### [Given instruction]
Find the word "recreates" in the records below. List each line containing it.

### [Data shown]
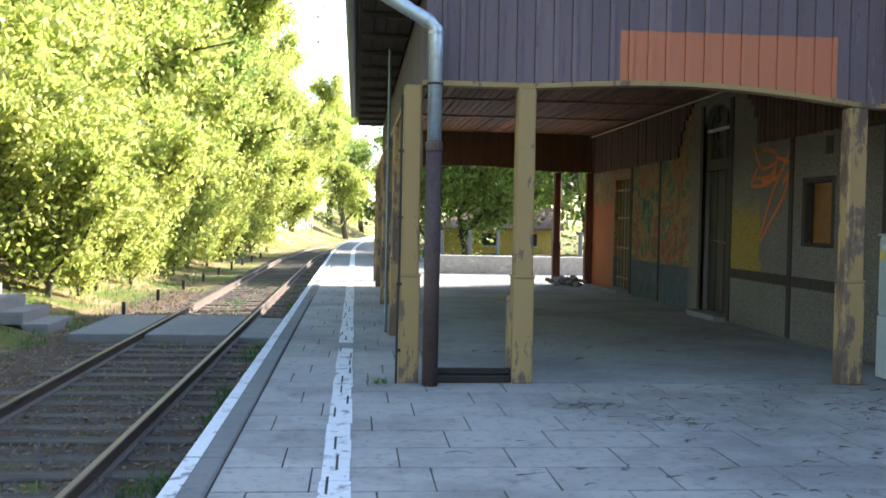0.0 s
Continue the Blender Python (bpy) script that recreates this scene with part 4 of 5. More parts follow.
solid("wall_vent", Shape().cbox(WX - 0.01, WX + 0.02, 11.50, 11.68, 2.38, 2.60, 0.004), PORCH_TIMBER, "small black square vent in the porch wall", "vent", "structure")


def strokes(name, lines, y_of, z_of, r, material, label):
    ob = thing(name, label, "graffiti")
    for line in lines:
        pts = [Vector((WX - 0.006, y_of(u), z_of(v))) for u, v in line]
        fine = []
        for i in range(len(pts) - 1):
            p0, p1, p2, p3 = pts[max(i - 1, 0)], pts[i], pts[i + 1], pts[min(i + 2, len(pts) - 1)]
            for k in range(6):
                t = k / 6
                fine.append(0.5 * ((2 * p1) + (p2 - p0) * t + (2 * p0 - 5 * p1 + 4 * p2 - p3) * t * t + (3 * p1 - p0 - 3 * p2 + p3) * t ** 3))
        fine.append(pts[-1])
        s = Shape().tube(fine, r, 6)
        s.v = [(WX - 0.006 + (v[0] - WX + 0.006) * 0.25, v[1], v[2]) for v in s.v]
        part("stroke", s, material, ob)
    return ob


strokes("black_scrawl", [[(462, 365), (468, 440), (465, 525)], [(465, 440), (480, 390), (500, 360), (505, 400), (500, 460)], [(500, 430), (525, 380), (552, 355), (550, 380)],
                         [(552, 360), (525, 420), (510, 480), (512, 530), (530, 548), (560, 535), (577, 490), (572, 458), (548, 462)], [(560, 385), (590, 355), (615, 370), (620, 410), (600, 480), (575, 525), (600, 525)],
                         [(650, 390), (630, 440), (600, 465)], [(600, 465), (655, 472)], [(642, 430), (640, 520)]],
        lambda u: 8.36 - (u - 460) * 0.0050, lambda v: 1.89 - (v - 355) * 0.00265, 0.015, BLACK_SPRAY, "looping black spray scrawl on the white roughcast")
strokes("red_scrawl", [[(535, 235), (560, 300), (605, 285)], [(545, 300), (530, 350), (585, 345), (600, 290)], [(640, 250), (605, 330), (560, 340)], [(645, 260), (625, 380), (585, 470), (560, 525)], [(612, 320), (585, 400), (562, 500)], [(600, 270), (640, 300), (620, 350)], [(560, 240), (600, 260), (590, 320), (540, 330)]],
        lambda u: 14.0 - (380 + u / 1.75 - 680) * 0.0205, lambda v: 2.47 - (150 + v / 1.75 - 300) * 0.0080, 0.028, RED_SPRAY, "orange-red spray scrawl dripping down the porch wall")
scar = thing("broken_wall_box", "torn open rusty socket hole in the roughcast", "wall box")
part("hole", Shape().prism([(7.36, 1.20), (7.40, 1.165), (7.52, 1.18), (7.645, 1.16), (7.635, 1.27), (7.60, 1.33), (7.625, 1.43), (7.59, 1.50), (7.54, 1.485), (7.49, 1.53), (7.44, 1.49), (7.385, 1.505), (7.395, 1.40), (7.37, 1.31)], 0, WX - 0.005, WX + 0.02), plain("torn_brown_render", (0.10, 0.065, 0.045), (0.24, 0.17, 0.13), 8.0, 0.95, bump=1.0, dist=0.03), scar)
part("slot", Shape().prism([(7.475, 1.22), (7.52, 1.23), (7.53, 1.33), (7.585, 1.35), (7.58, 1.39), (7.525, 1.38), (7.54, 1.47), (7.50, 1.455), (7.485, 1.37), (7.43, 1.36), (7.435, 1.33), (7.48, 1.335)], 0, WX - 0.009, WX + 0.01), PORCH_TIMBER, scar)
scar.location = (0.0, 0.06, 0.0)
part("crumbs", Shape().cbox(WX - 0.03, WX + 0.0, 7.40, 7.60, 1.195, 1.225, 0.008), PLASTER_LOW, scar)
for y, z, h in ((4.155, 1.55, 0.035), (4.11, 1.55, 0.04)):
    solid("painted_mark", Shape().box(WX - 0.0275, WX - 0.0245, y - 0.008, y + 0.008, z - h / 2, z + h / 2), WHITE_PAINT, "small white painted mark on the corner post", "mark")

# ---- meter cabinet ----
CAB = plain("pale_grey_enamel", (0.33, 0.37, 0.385), (0.42, 0.455, 0.47), 3.0, 0.35, bump=0.03)
cab = thing("meter_cabinet", "tall pale grey two-part metal meter cabinet by the post", "cabinet", at=pose(-0.10, -0.02, 0.0))
part("lower_box", Shape().cbox(5.17, 5.585, 9.02, 9.44, 0.0, 0.62, 0.012), CAB, cab)
up = part("upper_box", Shape().cbox(5.18, 5.585, 9.03, 9.43, 0.625, 1.41, 0.012), CAB, cab)
part("door", Shape().cbox(5.165, 5.179, 9.05, 9.41, 0.66, 1.37, 0.005), CAB, up)
part("front_panel", Shape().cbox(5.20, 5.57, 9.016, 9.029, 0.66, 1.37, 0.004), CAB, up)
part("lid", Shape().cbox(5.16, 5.59, 9.01, 9.45, 1.411, 1.43, 0.006), CAB, up)
part("lock", Shape().cbox(5.155, 5.164, 9.10, 9.13, 1.28, 1.34, 0.003), PORCH_TIMBER, up, "black lock")
part("warning_sticker", Shape().box(5.161, 5.164, 9.32, 9.39, 1.17, 1.25), plain("yellow_sticker", (0.6, 0.45, 0.03), (0.7, 0.5, 0.04), 3.0, 0.5), up, "faded yellow sticker")
part("label_plate", Shape().box(5.161, 5.164, 9.22, 9.36, 1.27, 1.33), WHITE_PAINT, up)
solid("cable_duct", Shape().cbox(5.44, 5.465, 9.00, 9.012, 0.0, 2.66, 0.008), WHITE_PAINT, "white plastic cable duct beside the post", "cable duct")

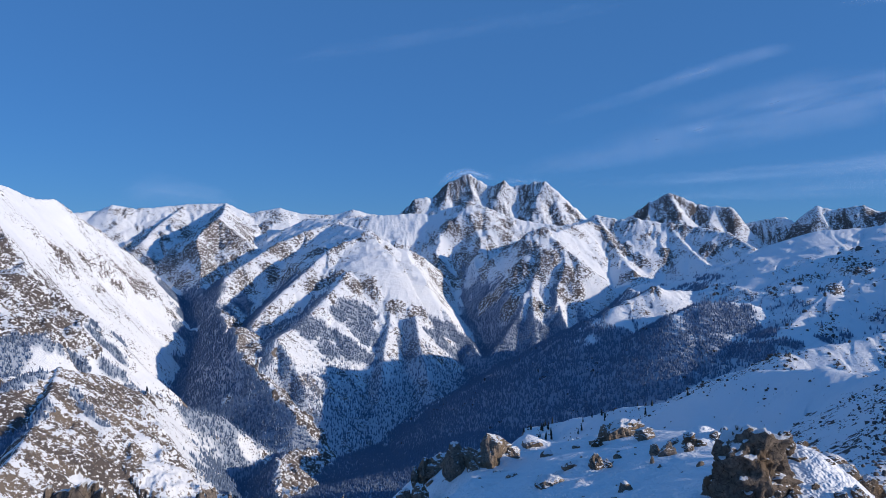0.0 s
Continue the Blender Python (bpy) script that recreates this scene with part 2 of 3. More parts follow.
# drifts and ribs on it: x, y, height, breadth
BUMPS = [(-10.2, 71.3, 3.0, 4), (21.5, 41.5, 0.35, 2.2), (-5.8, 79.8, 0.0, 4), (22.4, 44.1, 2.5, 4.0), (19.5, 44.9, 0.8, 3.0), (24.8, 44.0, 0.7, 3.5), (13.2, 68.0, 1.3, 1.5), (24.8, 70.2, 1.8, 2.4), (10.7, 94.4, 1.9, 2.6), (5.4, 85.8, 2.6, 2.6)]


def home_height(x, y):
    """The snow shelf falls gently to the left of its crest and steeply beyond."""
    u, zc = x - np.interp(y, HOME[:, 0], HOME[:, 1]), np.interp(y, HOME[:, 0], HOME[:, 2])
    left, right = (np.sqrt(u * u + 9) - u) / 2, (np.sqrt(u * u + 9) + u) / 2
    tilt = np.interp(y, [55, 90], [0.25, 0.2])
    z = zc + 0.5 - tilt * np.minimum(left, 27) - 0.95 * np.maximum(left - 27, 0) - 0.5 * right
    for bx, by, bh, br in BUMPS:
        z = z + bh * np.exp(-((x - bx) ** 2 + (y - by) ** 2) / br ** 2)
    return z + 0.8 * fbm(x / 14, y / 14, 3, 311) + 0.10 * fbm(x / 2.5, y / 4, 2, 317)


VALLEY = [(-414, 1700, -519), (-570, 1917, -504), (-828, 2253, -452), (-929, 2641, -325), (-787, 2791, -257), (-1071, 2856, -131), (-1320, 2915, 2), (-201, 1940, -525), (80, 2249, -451), (224, 2490, -403), (68, 2849, -285), (805, 2838, -130), (134, 1494, -381), (416, 1700, -275), (-88, 1347, -448), (-274, 1576, -512),
          (583, 1217, -290), (834, 863, -300), (948, 815, -300), (0, 400, -260), (-600, 700, -450)]


def base_height(x, y):
    num, den = 0.0, 0.0
    for vx, vy, vz in VALLEY:
        w = ((x - vx) ** 2 + (y - vy) ** 2 + 2e4)
        w = 1 / (w * np.sqrt(w))
        num, den = num + w * vz, den + w
    return num / den


def ridge_height(r, x, y):
    owner, P, slope, jag, rough, rock, soft, reach, lee, brow = r
    best = np.full(x.shape, -1e9, np.float32)
    bs, bd = np.zeros(x.shape, np.float32), np.zeros(x.shape, np.float32)
    s0 = 0.0
    for a, b in zip(P[:-1], P[1:]):
        ab = b[:2] - a[:2]
        L = np.hypot(*ab)
        px, py = x - np.float32(a[0]), y - np.float32(a[1])
        t = np.clip((px * np.float32(ab[0]) + py * np.float32(ab[1])) / np.float32(L ** 2), 0, 1)
        px, py = px - t * np.float32(ab[0]), py - t * np.float32(ab[1])
        d = np.sqrt(px * px + py * py)
        k = np.where(np.float32(ab[0]) * py - np.float32(ab[1]) * px > 0, np.float32(lee), np.float32(slope)) if lee != slope else np.float32(slope)
        h = np.float32(a[2]) + t * np.float32(b[2] - a[2]) - k * (np.sqrt(d * d + np.float32(soft ** 2)) - np.float32(soft))
        if brow[0] < 9000:
            h = h - np.maximum(np.float32(brow[1]) - k, 0) * np.maximum(d - np.float32(brow[0]), 0)
        m = h > best
        best, bd, bs = np.where(m, h, best), np.where(m, d, bd), np.where(m, np.float32(s0) + t * np.float32(L), bs)
        s0 += L
    return best, bs, bd


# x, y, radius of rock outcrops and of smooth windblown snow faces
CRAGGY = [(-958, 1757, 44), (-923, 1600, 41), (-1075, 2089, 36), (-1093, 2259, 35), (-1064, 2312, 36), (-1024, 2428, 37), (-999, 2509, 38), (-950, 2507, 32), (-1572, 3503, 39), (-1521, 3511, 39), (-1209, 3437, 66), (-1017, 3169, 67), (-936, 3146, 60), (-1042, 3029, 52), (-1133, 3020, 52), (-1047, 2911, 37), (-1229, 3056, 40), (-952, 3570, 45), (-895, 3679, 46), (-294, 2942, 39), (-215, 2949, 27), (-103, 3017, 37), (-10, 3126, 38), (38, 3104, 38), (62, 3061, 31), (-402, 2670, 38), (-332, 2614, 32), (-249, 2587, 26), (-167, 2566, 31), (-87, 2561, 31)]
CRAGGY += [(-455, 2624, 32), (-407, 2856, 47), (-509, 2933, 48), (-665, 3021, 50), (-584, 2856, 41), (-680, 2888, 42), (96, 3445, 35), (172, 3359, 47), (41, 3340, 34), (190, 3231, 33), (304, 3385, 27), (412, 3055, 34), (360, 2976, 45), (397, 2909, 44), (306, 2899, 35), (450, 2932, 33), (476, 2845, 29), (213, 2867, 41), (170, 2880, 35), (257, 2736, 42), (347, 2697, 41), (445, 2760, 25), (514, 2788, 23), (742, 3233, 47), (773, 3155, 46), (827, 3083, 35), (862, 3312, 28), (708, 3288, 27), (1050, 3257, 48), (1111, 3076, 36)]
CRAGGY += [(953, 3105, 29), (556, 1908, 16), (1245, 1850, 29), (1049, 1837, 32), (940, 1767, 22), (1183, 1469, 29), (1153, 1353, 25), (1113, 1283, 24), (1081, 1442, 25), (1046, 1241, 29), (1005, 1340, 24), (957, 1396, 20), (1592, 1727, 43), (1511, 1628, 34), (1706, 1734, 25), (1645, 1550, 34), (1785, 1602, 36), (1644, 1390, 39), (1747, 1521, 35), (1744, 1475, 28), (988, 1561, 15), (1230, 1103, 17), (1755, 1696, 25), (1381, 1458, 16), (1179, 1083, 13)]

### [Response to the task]
Continue the Blender Python (bpy) script that recreates this scene with part 4 of 5. More parts follow.
Continue the Blender Python (bpy) script that recreates this scene with part 2 of 3. More parts follow.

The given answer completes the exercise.